'''

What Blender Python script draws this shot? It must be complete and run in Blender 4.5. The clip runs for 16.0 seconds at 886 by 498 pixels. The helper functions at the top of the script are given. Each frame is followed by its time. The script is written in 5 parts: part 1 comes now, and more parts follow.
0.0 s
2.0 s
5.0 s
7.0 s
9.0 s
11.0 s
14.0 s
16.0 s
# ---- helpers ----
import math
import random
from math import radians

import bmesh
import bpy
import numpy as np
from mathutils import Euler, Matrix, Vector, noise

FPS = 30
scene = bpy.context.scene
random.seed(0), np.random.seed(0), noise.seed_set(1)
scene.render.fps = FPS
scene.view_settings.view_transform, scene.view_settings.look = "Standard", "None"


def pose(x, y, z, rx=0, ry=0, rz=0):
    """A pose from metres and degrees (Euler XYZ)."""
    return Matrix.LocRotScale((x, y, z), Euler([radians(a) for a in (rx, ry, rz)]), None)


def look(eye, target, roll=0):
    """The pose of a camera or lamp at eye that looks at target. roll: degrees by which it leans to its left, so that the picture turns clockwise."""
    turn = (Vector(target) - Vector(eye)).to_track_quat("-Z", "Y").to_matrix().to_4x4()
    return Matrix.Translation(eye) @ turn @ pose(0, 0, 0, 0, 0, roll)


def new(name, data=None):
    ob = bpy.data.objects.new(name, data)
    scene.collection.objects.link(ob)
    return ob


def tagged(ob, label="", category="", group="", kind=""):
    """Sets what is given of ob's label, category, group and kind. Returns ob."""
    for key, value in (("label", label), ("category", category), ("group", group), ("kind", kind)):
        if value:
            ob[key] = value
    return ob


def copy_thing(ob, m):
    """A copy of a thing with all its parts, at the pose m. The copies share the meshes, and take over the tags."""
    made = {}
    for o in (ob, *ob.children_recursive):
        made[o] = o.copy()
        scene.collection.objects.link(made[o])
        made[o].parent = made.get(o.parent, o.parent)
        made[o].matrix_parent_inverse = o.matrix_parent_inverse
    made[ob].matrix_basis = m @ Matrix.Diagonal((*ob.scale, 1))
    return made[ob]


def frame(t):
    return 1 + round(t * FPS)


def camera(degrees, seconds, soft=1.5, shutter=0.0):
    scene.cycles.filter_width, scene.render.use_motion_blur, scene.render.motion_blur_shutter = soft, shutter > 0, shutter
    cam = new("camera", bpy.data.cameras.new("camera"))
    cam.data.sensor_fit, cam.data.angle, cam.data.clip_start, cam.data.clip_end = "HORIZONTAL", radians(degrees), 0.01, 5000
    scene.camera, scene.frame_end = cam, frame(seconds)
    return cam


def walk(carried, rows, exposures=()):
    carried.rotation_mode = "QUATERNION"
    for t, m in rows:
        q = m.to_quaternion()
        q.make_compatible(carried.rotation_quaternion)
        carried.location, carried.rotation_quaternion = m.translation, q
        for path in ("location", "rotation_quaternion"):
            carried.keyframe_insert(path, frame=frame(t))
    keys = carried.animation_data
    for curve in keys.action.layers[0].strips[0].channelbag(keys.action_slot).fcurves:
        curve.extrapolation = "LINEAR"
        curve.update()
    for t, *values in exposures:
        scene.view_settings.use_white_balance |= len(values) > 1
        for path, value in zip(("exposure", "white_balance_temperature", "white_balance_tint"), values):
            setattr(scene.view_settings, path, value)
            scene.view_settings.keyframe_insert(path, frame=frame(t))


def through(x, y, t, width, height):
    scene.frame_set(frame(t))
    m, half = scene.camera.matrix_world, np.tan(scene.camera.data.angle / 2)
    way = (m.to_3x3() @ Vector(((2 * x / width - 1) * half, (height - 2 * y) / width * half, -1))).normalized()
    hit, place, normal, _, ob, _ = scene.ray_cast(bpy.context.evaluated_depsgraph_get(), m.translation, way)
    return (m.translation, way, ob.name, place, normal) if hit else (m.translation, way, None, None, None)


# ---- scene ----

'''

Search the data above for the string "group" and copy each line that has it.

FULL OUTPUT ▸
def tagged(ob, label="", category="", group="", kind=""):
    """Sets what is given of ob's label, category, group and kind. Returns ob."""
    for key, value in (("label", label), ("category", category), ("group", group), ("kind", kind)):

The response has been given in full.